You see, I’m 27 years old and still live with my mum.
A couple of generations ago, I’m reliably informed, this would have rendered me a social outcast.
This idea isn’t just based on the agitated ramblings of relatives trying to put me down, either. It’s borne out in the statistics.
In the 1980s, around half of people between the ages of 18-34 year-olds lived in their own home with children. That figure has plummeted. According to the latest data, the equivalent figure is now just one-in-five.
More alarmingly, the most common arrangement for 18-34 year-olds is to be living at home with their parents, particularly amongst young men.
This is now the reality for 4.9 million Brits. So what’s happened?
Although Gen Z is maligned for a variety of reasons, it is clearly not the case that the majority of those living at home are doing so because they’re so fragile and uncertain of their place in the world that they daren’t flee the nest.
The brutal reality is, of course, financial.
Analysis suggests it would now take a 25-30 year-old, 30 years(!) to save for a deposit in London based on their average earnings. Nor is this an issue confined to the capital; across the UK, it’s an average of thirteen years for this demographic to save for a deposit, up from just three in the 1980s.
Inflated prices, the repeated failures to build the requisite supply of private homes and the lack of council housing availability are all contributory factors.
And then there’s the rental market. This parliament was supposed to deliver a host of beneficial measures through the Rental Reform Bill, including the banning of no-fault evictions.
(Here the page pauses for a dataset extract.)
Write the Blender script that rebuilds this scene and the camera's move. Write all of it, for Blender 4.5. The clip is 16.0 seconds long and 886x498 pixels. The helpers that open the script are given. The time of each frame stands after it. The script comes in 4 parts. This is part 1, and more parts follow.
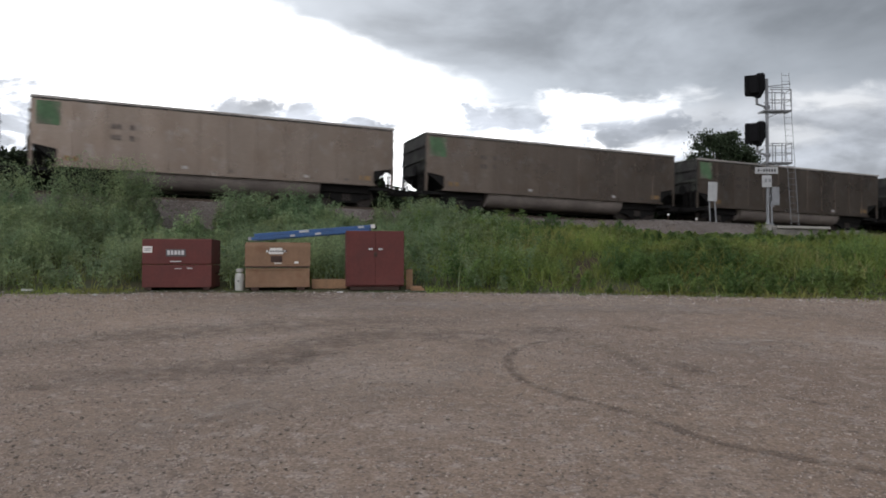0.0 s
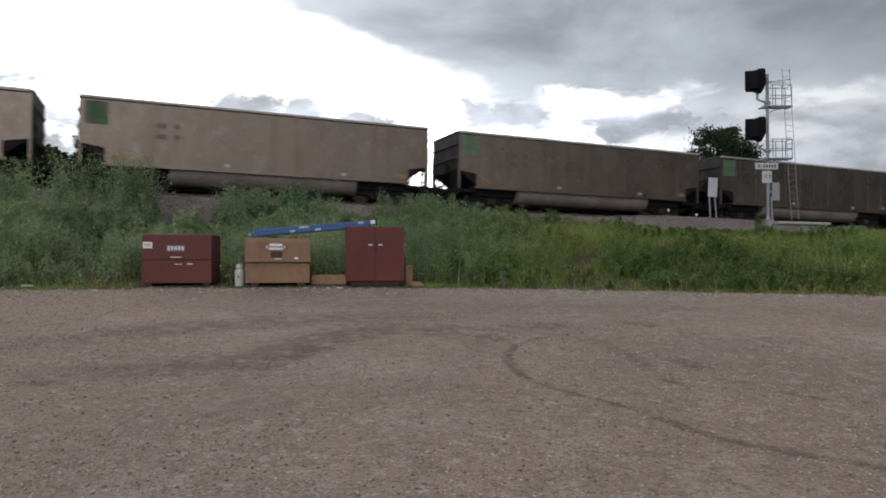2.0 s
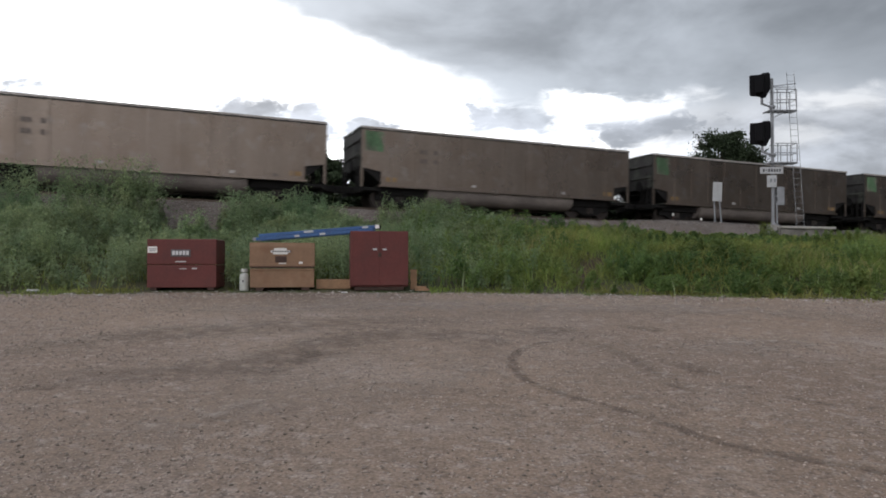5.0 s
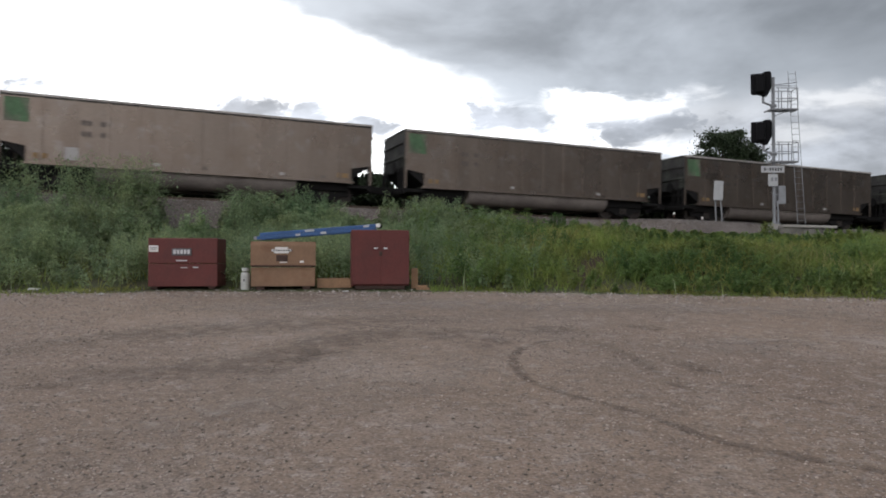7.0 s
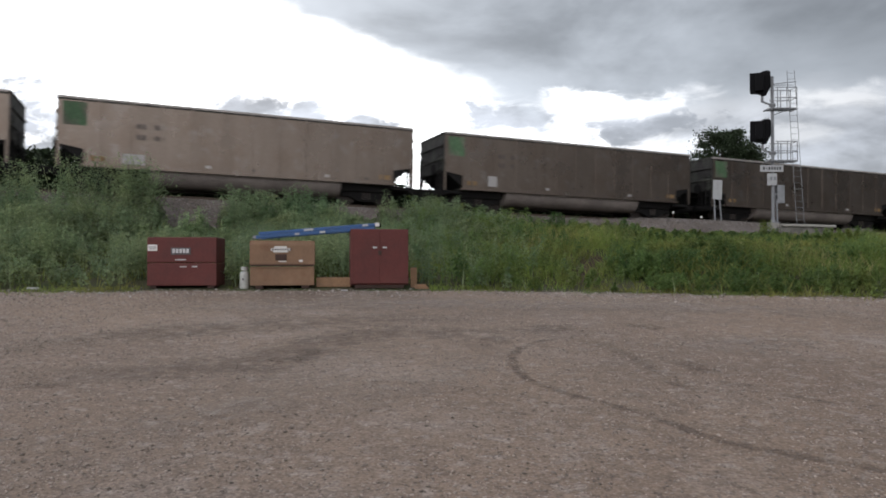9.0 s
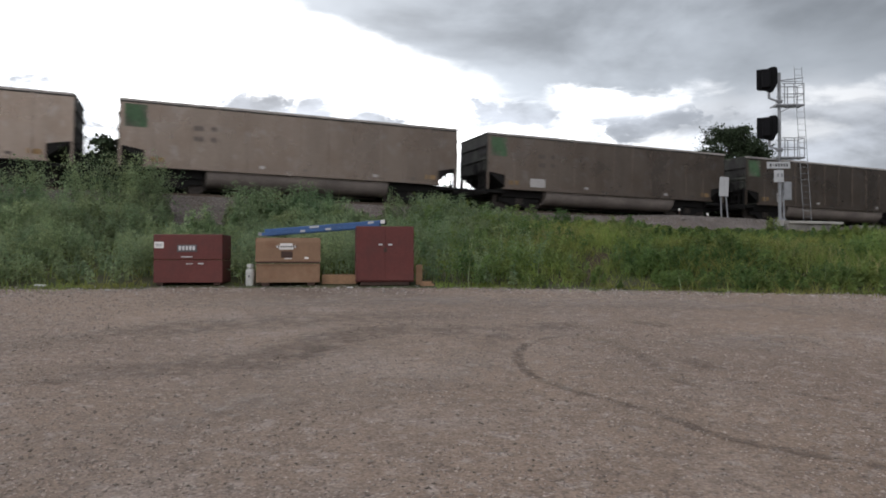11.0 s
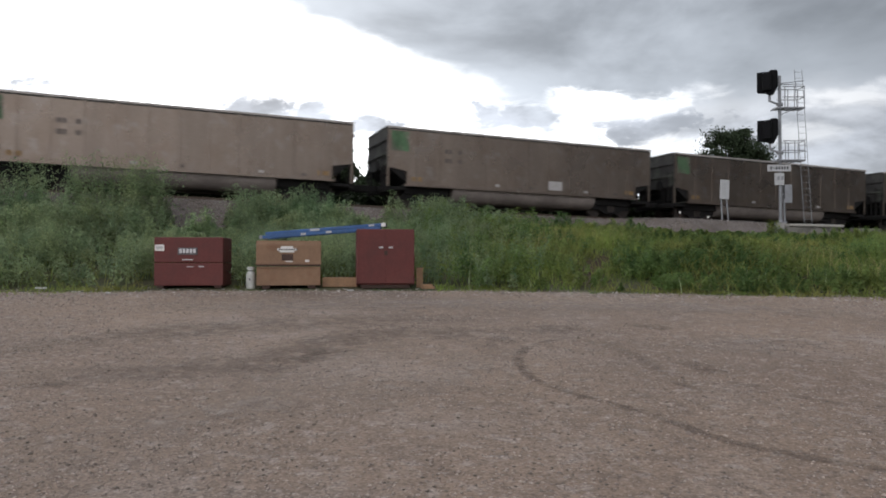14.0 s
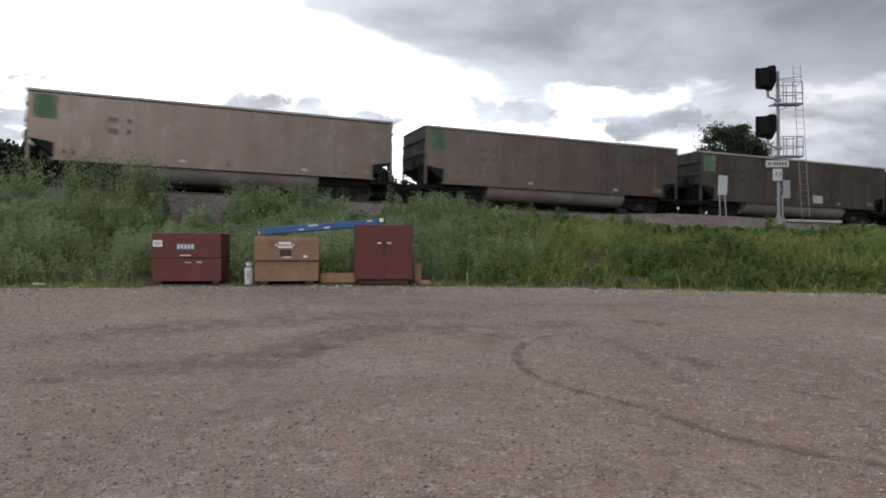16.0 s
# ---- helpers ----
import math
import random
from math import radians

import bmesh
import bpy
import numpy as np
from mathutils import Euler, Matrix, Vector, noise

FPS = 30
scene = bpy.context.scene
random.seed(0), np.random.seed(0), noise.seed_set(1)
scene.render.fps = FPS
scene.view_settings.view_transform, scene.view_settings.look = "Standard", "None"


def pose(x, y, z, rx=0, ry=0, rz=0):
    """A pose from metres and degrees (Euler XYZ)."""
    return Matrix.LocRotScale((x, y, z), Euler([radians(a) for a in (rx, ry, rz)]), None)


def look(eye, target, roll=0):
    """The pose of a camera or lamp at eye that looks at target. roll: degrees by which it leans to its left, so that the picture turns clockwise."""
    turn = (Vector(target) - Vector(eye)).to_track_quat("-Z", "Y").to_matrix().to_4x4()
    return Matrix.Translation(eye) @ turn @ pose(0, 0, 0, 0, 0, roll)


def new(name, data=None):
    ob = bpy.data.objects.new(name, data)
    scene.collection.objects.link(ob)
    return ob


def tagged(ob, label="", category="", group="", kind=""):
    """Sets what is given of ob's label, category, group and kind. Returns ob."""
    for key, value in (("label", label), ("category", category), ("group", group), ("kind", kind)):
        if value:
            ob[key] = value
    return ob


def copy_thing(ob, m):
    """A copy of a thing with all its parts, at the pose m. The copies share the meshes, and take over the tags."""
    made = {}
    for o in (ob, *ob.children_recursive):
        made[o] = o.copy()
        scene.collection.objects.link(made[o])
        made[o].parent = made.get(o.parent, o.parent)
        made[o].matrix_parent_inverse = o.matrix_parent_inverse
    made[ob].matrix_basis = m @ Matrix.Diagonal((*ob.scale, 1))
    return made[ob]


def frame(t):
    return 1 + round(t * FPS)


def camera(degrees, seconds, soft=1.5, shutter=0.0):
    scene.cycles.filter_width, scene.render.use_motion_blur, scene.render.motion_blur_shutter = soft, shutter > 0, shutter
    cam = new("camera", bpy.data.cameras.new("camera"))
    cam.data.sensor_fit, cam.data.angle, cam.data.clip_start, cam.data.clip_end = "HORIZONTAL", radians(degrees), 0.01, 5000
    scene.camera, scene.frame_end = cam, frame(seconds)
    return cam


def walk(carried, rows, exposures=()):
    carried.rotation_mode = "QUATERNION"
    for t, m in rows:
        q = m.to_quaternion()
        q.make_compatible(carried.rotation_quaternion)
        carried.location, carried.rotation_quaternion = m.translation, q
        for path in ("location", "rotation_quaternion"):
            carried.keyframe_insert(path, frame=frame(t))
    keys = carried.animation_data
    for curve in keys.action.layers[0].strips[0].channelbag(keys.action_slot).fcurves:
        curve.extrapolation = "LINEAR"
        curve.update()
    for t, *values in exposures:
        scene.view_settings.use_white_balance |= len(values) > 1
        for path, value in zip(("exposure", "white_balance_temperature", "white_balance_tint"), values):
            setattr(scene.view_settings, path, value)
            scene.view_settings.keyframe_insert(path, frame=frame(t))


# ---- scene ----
EYE_Z = 1.6
cam = camera(64.2, 16.0, soft=1.8, shutter=0.5)
# seconds, yaw, pitch of the hand-held turn
TURN = [(0.0, -0.42, 1.27), (0.5, -0.35, 1.62), (1.0, -0.42, 1.55), (1.5, -0.46, 0.99), (2.0, -0.42, 0.92),
        (2.5, -0.35, 1.06), (3.0, -0.28, 0.99), (3.5, -0.28, 1.20), (4.0, -0.14, 1.34), (5.2, -0.07, 1.27),
        (6.5, 0.0, 1.20), (7.0, 0.0, 1.20), (7.5, -0.07, 1.06), (8.0, -0.07, 0.71), (8.5, -0.07, 1.06),
        (9.0, -0.07, 1.13), (10.2, 0.18, 1.05), (11.5, 0.42, 0.85), (12.0, 0.42, 1.55), (12.5, 0.39, 1.27), (13.0, 0.35, 0.85),
        (13.5, 0.28, 0.78), (14.0, 0.42, 1.13), (14.5, 0.42, 1.20), (15.0, 0.42, 1.09), (15.5, 0.35, 0.92), (16.0, 0.28, 0.78)]
walk(cam, [(t, pose(0, 0, EYE_Z, 90 + p, 0, y)) for t, y, p in TURN], [(0.0, 0.0), (4.0, 0.02), (9.0, 0.06), (16.0, 0.13)])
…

With the calling of the General Election, however, the Renters Reform Bill has been spiked; renters have been left in limbo once again.
The frustration that’s built up amongst renters and those looking to get onto the housing ladder is reflected in polling. For 18-49-year-olds, housing is behind only the economy and the NHS in the most important issues facing the country; parties willing to offer bold solutions to the housing crisis therefore have a real opportunity to hoover up disillusioned voters.
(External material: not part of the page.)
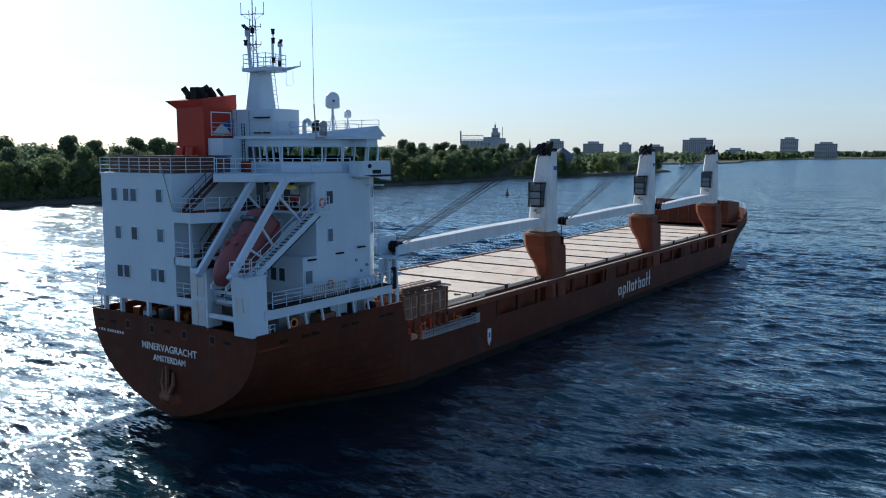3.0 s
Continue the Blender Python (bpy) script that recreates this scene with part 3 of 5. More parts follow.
AFT_WINDOWS = [(-6.25, 16.8, 0), (-4.78, 16.8, 0), (-3.87, 16.8, 0), (-0.82, 16.83, 0), (-5.92, 13.88, 0), (-3.91, 13.9, 1), (-0.83, 13.9, 0), (-5.89, 10.9, 1), (-5.03, 10.92, 1), (-1.74, 10.9, 0), (-0.86, 10.9, 1)]
for x, z, dark in AFT_WINDOWS:
    window(aft_block, (x, -0.01, z), 0.68, 0.92, 0, PANE if dark else BLIND)
for y, z, w, dark in ((8.7, 16.62, 0.72, 1), (8.73, 13.75, 0.55, 0), (6.3, 10.78, 0.75, 0)):
    window(house_ob if z > 12 else lower, (7.95, y, z), w, 0.95, 90, PANE if dark else BLIND)
for z in (16.8, 13.9):
    window(house_ob, (7.58, 14.18, z), 0.75, 0.9, 117, BLIND)
for y in (1.6, 4.2, 9.2, 11.6):
    for z in (16.8, 13.9, 10.9):
        window(aft_block if y < 7 else house_ob, (-7.96, y, z), 0.7, 0.92, -90, BLIND)
# grab rails, brackets and lamps on the starboard wall
for y, z in ((6.6, 12.05), (9.7, 12.25), (12.3, 12.5)):
    part("lamp_bracket", box(B(), 7.9, 8.15, y - 0.4, y + 0.4, z - 0.05, z + 0.07), BLACK, ship)
bm = B()
for y, z in ((11.7, 11.5), (12.3, 10.6), (10.4, 9.9), (13.0, 11.0)):
    rod(bm, (7.9, y, z), (8.1, y, z), 0.12, 8)
part("pipe_end", bm, GREY, ship)
# plate seams
for z in (12.4, 15.3):
    part("plate_seam", box(B(), -7.95, 0.6, -0.012, 0.0, z - 0.02, z + 0.02), WHITE, ship)
part("plate_seam", box(B(), 7.93, 7.952, 7.2, 13.4, 15.28, 15.32), WHITE, ship)

# recess beside the aft block: balcony slabs, back walls, posts, stairs
for z0, z1 in ((14.95, 15.7), (11.85, 12.45), (8.93, 9.5)):
    part("balcony_slab", prism(B(), [(0.6, 0.0), (2.45, 0.0), (3.2, 2.2), (4.3, 7.0), (0.6, 7.0)] if z0 < 14 else [(0.6, 0.0), (2.6, 0.0), (3.4, 2.0), (4.3, 7.0), (0.6, 7.0)], z0, z1), WHITE, ship)
part("balcony_slab", prism(B(), [(4.1, 5.9), (7.9, 5.9), (7.9, 7.2), (4.3, 7.0)], 15.5, 15.7), WHITE, ship)
bm = B()
for x, y, z0, z1 in ((2.4, 0.08, 8.9, 14.9), (0.66, 0.06, 9.5, 15.0)):
    box(bm, x - 0.07, x + 0.07, y - 0.06, y + 0.08, z0, z1)
part("balcony_post", bm, WHITE, ship)
for z in (15.7, 12.45, 9.5):
    railing(ship, [(0.62, 0.06, z), (2.5, 0.06, z), (3.3, 2.1, z)] if z > 13 else [(0.62, 0.06, z), (2.4, 0.06, z)], 1.05, 3, 0.95)
railing(ship, [(3.4, 2.0, 15.7), (4.1, 5.2, 15.7)], 1.05, 3, 1.2)
railing(ship, [(2.5, 0.2, 12.45), (2.9, 1.6, 12.45), (3.6, 2.0, 12.45)], 1.05, 3, 0.8)
stair(ship, (1.25, 0.6, 15.7), (1.75, 3.6, 18.4), 0.75, STAIR_RED)
stair(ship, (1.2, 2.2, 12.45), (1.9, 4.6, 15.7), 0.75, STAIR_RED)
stair(ship, (1.2, 1.6, 9.5), (1.9, 4.2, 12.45), 0.75, STAIR_RED)
# deck coating, dark to dim the recess; black strips and small fittings behind it
part("deck_coating", prism(B(), [(0.7, 0.12), (2.35, 0.12), (3.1, 2.2), (4.2, 6.85), (0.7, 6.85)], 12.45, 12.456), RED, ship)
part("deck_coating", prism(B(), [(0.7, 0.12), (2.35, 0.12), (3.1, 2.2), (4.2, 6.85), (0.7, 6.85)], 9.5, 9.506), RED, ship)
part("deck_coating", prism(B(), [(0.7, 0.12), (2.5, 0.12), (3.3, 2.1), (4.2, 6.0), (7.8, 6.0), (7.8, 7.0), (0.7, 6.85)], 15.7, 15.706), RED, ship)
for x0, x1, z in ((0.7, 4.2, 12.46), (0.7, 7.7, 15.71), (0.7, 4.2, 9.51)):
    part("deck_seam", box(B(), x0, x1, 6.86, 6.95, z, z + 0.14), BLACK, ship)
for x, z in ((1.4, 17.6), (3.2, 17.7), (4.0, 16.6), (5.9, 17.75), (6.2, 16.2), (1.1, 14.3), (3.0, 14.4), (1.2, 11.4)):
    bm = B()
    rod(bm, (x, 6.98, z), (x, 6.72, z - 0.05), 0.10, 10, 0.15)
    box(bm, x - 0.05, x + 0.05, 6.8, 6.98, z, z + 0.28)
    part("floodlight", bm, BLACK, ship)
for x, z0, z1 in ((2.9, 15.8, 18.2), (4.4, 15.8, 18.2), (0.95, 12.5, 14.8), (2.75, 12.5, 14.8), (0.95, 9.6, 11.8)):
    part("pipe", rod(B(), (x, 6.9, z0), (x, 6.9, z1), 0.045, 6), GREY, ship)
for x, z in ((3.6, 15.75), (4.9, 15.75), (1.0, 15.75), (3.3, 12.5)):
    part("gear_box", box(B(), x, x + 0.6, 6.3, 6.85, z, z + 0.75, 0.03), RED if x > 4 else BLACK, ship)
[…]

For whatever reason, though, they don’t seem to be taking it.
Neither of the main parties are necessarily devoid of ideas in this area; Labour has promised to build 1.5 million houses, whilst the Tories have declared they will offer “British homes for British workers”, prioritising UK nationals for social housing.
But with this issue ranking as one of the top three considerations for such a large portion of the electorate, it is striking that they haven’t placed housing front and centre in their campaigns.
Sir Keir Starmer opted not to include housing in his six steps to transforming the country - and it’s the same story for Rishi Sunak’s five pledges.
Why the main parties are so reluctant to put housing at the heart of their electoral messaging could well prove to be one of the election’s great mysteries.